Output only the lines running from the line bearing "Continue the Blender" through the line bearing "16.8)), M_GLASSDARK, t)", character for character.

══ SUPPLIED MATERIAL ══

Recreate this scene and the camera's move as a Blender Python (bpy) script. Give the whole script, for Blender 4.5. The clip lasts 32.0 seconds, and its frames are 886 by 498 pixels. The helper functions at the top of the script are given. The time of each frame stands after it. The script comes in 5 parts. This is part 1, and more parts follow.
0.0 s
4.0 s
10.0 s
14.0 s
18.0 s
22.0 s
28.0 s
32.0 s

═══
══ SUPPLIED MATERIAL ══

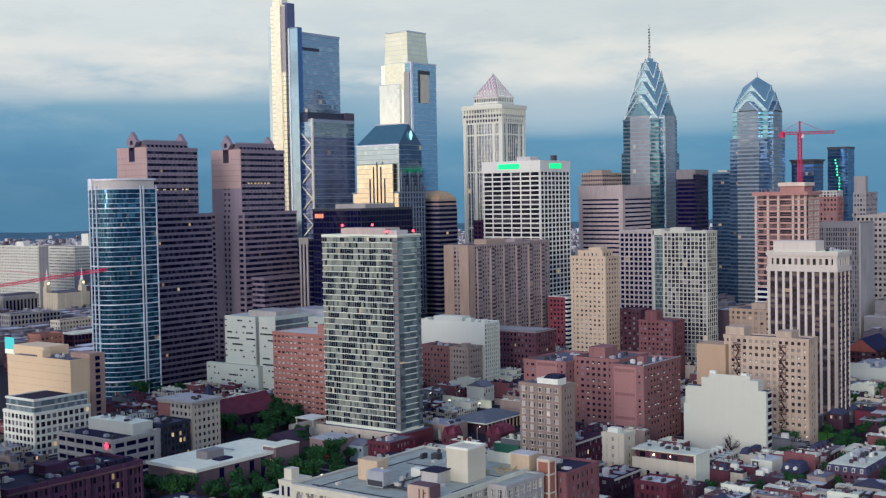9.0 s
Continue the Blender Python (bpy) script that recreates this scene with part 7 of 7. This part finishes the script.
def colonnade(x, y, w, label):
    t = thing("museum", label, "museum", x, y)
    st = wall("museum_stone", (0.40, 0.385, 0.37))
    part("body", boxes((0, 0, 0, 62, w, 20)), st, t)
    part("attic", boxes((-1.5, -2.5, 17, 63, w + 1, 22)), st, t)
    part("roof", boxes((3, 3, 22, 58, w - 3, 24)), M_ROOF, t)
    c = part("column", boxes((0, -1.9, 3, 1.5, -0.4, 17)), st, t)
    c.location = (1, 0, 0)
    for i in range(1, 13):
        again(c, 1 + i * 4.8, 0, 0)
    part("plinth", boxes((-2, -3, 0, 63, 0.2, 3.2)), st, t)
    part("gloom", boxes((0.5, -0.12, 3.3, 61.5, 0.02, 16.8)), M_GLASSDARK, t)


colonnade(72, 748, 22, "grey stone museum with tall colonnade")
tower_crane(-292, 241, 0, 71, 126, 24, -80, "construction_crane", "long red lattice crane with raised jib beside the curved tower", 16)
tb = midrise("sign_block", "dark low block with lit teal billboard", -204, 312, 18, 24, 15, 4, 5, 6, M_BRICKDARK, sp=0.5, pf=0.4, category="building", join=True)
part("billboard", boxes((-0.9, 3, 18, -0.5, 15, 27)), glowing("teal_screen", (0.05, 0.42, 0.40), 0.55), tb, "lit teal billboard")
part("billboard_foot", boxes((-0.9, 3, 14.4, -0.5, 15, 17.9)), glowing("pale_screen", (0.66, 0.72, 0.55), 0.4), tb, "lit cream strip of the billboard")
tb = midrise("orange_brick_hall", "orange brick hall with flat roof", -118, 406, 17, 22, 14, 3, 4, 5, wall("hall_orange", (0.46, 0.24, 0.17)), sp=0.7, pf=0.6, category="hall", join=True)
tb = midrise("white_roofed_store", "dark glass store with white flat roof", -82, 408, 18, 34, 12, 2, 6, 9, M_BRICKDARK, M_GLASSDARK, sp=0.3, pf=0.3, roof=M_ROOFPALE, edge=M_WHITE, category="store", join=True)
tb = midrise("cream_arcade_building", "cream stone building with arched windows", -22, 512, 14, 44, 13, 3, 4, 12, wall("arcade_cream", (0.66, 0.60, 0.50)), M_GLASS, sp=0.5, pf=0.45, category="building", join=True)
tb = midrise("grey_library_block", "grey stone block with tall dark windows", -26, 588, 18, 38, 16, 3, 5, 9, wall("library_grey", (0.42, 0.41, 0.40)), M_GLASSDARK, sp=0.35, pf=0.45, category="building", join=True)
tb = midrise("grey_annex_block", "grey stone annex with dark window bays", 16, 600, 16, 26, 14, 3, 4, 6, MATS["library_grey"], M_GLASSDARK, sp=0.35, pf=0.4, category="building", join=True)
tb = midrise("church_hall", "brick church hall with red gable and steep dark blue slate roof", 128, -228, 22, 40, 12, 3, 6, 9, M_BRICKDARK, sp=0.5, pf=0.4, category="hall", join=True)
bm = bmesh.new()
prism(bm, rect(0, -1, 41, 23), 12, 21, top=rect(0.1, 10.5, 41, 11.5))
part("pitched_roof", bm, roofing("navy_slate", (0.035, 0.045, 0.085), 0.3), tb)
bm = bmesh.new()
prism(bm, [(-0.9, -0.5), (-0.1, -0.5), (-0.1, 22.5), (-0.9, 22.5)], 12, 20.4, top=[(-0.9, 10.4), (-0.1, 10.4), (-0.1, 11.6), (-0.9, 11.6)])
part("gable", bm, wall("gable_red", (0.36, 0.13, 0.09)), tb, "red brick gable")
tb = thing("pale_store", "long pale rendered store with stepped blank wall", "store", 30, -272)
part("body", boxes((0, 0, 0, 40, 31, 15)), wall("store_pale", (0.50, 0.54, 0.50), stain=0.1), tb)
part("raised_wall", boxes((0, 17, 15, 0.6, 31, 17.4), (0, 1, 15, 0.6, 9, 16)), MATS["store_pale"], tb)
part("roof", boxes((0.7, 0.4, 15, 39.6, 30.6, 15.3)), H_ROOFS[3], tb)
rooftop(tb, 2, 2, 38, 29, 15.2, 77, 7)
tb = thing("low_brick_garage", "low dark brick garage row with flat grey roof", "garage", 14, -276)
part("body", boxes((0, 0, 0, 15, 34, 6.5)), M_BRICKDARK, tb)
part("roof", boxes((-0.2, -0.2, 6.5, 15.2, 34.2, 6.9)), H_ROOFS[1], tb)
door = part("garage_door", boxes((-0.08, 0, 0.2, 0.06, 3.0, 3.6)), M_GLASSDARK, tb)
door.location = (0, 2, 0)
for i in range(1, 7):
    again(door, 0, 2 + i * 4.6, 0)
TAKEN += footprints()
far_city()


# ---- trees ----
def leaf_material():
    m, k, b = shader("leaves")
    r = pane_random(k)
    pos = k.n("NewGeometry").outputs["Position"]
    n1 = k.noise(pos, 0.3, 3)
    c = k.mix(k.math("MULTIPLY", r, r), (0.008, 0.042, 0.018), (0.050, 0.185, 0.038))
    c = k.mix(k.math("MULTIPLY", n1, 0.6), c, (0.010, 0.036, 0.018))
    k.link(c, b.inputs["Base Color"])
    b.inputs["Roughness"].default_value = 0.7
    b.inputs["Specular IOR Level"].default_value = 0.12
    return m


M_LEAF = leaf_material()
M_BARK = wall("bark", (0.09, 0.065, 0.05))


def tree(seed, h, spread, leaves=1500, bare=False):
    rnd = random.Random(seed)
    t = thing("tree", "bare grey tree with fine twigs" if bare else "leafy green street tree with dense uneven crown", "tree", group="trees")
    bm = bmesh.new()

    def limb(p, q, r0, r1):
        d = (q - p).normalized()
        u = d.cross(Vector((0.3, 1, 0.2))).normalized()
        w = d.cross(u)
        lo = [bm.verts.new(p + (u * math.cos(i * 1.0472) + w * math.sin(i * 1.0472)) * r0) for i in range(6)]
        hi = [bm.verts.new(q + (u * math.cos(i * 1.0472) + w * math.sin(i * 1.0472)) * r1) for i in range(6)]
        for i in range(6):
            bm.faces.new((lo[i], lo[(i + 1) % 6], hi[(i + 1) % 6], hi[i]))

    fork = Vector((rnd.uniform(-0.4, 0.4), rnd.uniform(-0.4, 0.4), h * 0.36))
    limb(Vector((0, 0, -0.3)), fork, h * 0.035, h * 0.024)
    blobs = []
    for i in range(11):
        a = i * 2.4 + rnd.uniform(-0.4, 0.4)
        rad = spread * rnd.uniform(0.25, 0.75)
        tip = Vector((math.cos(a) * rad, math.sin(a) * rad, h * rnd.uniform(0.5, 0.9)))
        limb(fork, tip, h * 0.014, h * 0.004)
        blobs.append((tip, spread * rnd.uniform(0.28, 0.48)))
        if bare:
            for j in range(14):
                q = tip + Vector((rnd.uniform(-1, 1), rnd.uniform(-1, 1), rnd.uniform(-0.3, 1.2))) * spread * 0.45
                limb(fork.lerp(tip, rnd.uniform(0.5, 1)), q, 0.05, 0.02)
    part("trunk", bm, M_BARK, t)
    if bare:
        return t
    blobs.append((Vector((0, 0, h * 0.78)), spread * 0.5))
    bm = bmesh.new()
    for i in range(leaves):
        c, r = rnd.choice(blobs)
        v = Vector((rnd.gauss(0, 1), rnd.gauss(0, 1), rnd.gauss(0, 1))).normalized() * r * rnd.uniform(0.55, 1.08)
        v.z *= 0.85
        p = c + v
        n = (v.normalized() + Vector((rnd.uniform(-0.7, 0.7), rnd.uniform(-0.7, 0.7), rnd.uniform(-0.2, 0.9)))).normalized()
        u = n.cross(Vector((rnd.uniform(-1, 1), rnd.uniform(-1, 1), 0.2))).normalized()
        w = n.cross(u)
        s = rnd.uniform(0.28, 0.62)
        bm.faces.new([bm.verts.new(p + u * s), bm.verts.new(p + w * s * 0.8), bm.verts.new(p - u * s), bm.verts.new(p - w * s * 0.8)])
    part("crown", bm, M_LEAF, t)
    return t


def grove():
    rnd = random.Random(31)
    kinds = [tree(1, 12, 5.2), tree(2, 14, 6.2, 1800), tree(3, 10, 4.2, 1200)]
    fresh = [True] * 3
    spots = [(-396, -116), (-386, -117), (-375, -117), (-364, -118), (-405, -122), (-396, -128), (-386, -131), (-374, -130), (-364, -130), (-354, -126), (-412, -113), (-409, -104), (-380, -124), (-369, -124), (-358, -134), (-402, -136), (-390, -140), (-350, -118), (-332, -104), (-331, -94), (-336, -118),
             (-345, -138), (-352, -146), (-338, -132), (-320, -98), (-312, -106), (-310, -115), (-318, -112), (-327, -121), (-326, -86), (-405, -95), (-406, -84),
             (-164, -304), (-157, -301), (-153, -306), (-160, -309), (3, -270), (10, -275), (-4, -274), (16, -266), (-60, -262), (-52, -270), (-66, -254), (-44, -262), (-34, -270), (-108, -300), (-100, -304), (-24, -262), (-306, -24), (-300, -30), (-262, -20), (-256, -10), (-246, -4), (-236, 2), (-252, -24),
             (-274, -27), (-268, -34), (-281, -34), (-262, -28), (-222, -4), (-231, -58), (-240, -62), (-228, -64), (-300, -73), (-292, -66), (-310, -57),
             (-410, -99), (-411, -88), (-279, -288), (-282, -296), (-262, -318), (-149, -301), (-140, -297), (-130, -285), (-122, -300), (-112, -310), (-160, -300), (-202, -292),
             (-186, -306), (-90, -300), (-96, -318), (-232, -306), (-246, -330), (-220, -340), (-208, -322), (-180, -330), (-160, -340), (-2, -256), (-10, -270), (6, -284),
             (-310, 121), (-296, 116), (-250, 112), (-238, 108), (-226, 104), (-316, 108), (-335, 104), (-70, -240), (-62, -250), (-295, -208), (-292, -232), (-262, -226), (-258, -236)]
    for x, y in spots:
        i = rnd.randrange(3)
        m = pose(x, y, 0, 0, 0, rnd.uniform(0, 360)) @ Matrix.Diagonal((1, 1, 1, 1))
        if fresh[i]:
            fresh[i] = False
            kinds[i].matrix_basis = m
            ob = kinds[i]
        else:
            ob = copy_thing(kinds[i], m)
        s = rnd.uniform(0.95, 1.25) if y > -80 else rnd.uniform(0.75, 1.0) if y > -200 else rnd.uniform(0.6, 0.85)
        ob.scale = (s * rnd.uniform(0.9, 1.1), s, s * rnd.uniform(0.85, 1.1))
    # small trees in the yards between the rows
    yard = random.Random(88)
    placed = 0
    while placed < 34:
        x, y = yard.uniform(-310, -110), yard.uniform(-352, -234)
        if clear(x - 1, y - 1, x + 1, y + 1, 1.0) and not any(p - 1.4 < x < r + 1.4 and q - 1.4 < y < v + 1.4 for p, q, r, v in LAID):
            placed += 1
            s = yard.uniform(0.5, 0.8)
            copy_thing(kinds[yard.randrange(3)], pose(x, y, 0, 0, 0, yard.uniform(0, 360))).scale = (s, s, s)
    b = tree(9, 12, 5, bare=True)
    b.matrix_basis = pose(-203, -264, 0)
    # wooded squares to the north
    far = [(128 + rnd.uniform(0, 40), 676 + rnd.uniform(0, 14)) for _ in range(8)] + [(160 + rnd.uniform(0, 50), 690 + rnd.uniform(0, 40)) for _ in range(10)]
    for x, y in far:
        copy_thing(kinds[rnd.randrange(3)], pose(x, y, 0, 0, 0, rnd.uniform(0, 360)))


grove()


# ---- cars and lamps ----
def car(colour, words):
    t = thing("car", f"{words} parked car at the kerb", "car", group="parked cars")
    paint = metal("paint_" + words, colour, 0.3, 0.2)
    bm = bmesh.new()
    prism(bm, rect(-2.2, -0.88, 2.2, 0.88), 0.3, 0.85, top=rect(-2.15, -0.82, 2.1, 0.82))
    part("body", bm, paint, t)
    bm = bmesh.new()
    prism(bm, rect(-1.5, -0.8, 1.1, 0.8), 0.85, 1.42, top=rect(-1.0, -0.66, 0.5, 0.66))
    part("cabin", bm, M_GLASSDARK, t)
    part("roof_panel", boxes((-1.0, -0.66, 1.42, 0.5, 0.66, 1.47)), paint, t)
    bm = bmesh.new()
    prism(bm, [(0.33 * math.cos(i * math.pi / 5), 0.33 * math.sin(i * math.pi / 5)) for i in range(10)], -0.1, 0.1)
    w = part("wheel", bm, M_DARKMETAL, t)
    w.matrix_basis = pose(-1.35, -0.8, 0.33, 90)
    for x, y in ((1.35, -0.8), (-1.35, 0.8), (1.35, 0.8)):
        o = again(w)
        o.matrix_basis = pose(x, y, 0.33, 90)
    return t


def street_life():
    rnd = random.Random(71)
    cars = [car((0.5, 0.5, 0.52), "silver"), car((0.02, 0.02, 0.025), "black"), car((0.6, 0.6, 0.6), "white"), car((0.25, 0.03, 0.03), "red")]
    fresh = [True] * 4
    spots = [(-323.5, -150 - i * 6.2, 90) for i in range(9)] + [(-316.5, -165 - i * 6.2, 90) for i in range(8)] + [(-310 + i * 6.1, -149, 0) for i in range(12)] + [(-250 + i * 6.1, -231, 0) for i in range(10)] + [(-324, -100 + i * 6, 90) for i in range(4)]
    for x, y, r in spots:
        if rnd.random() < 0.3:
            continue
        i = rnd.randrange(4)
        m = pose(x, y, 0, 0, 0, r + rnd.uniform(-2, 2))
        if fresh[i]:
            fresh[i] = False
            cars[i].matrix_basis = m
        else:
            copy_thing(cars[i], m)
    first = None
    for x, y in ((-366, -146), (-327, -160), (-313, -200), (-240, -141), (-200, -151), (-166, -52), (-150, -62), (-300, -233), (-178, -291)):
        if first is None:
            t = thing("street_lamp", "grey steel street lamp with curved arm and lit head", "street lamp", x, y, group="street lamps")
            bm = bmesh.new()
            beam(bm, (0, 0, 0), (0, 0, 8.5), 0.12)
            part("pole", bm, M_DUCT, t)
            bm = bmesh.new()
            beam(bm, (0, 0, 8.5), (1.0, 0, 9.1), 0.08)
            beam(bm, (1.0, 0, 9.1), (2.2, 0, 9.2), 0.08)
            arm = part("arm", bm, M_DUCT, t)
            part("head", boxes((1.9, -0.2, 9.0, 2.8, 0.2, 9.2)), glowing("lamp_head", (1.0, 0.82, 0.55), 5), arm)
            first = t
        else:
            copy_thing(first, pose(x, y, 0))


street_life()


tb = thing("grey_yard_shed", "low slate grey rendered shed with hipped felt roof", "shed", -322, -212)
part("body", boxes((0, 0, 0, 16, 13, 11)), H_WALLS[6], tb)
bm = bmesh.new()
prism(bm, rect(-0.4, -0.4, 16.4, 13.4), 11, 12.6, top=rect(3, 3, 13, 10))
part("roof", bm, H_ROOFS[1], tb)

═══

SOLUTION
Continue the Blender Python (bpy) script that recreates this scene with part 7 of 7. This part finishes the script.
def colonnade(x, y, w, label):
    t = thing("museum", label, "museum", x, y)
    st = wall("museum_stone", (0.40, 0.385, 0.37))
    part("body", boxes((0, 0, 0, 62, w, 20)), st, t)
    part("attic", boxes((-1.5, -2.5, 17, 63, w + 1, 22)), st, t)
    part("roof", boxes((3, 3, 22, 58, w - 3, 24)), M_ROOF, t)
    c = part("column", boxes((0, -1.9, 3, 1.5, -0.4, 17)), st, t)
    c.location = (1, 0, 0)
    for i in range(1, 13):
        again(c, 1 + i * 4.8, 0, 0)
    part("plinth", boxes((-2, -3, 0, 63, 0.2, 3.2)), st, t)
    part("gloom", boxes((0.5, -0.12, 3.3, 61.5, 0.02, 16.8)), M_GLASSDARK, t)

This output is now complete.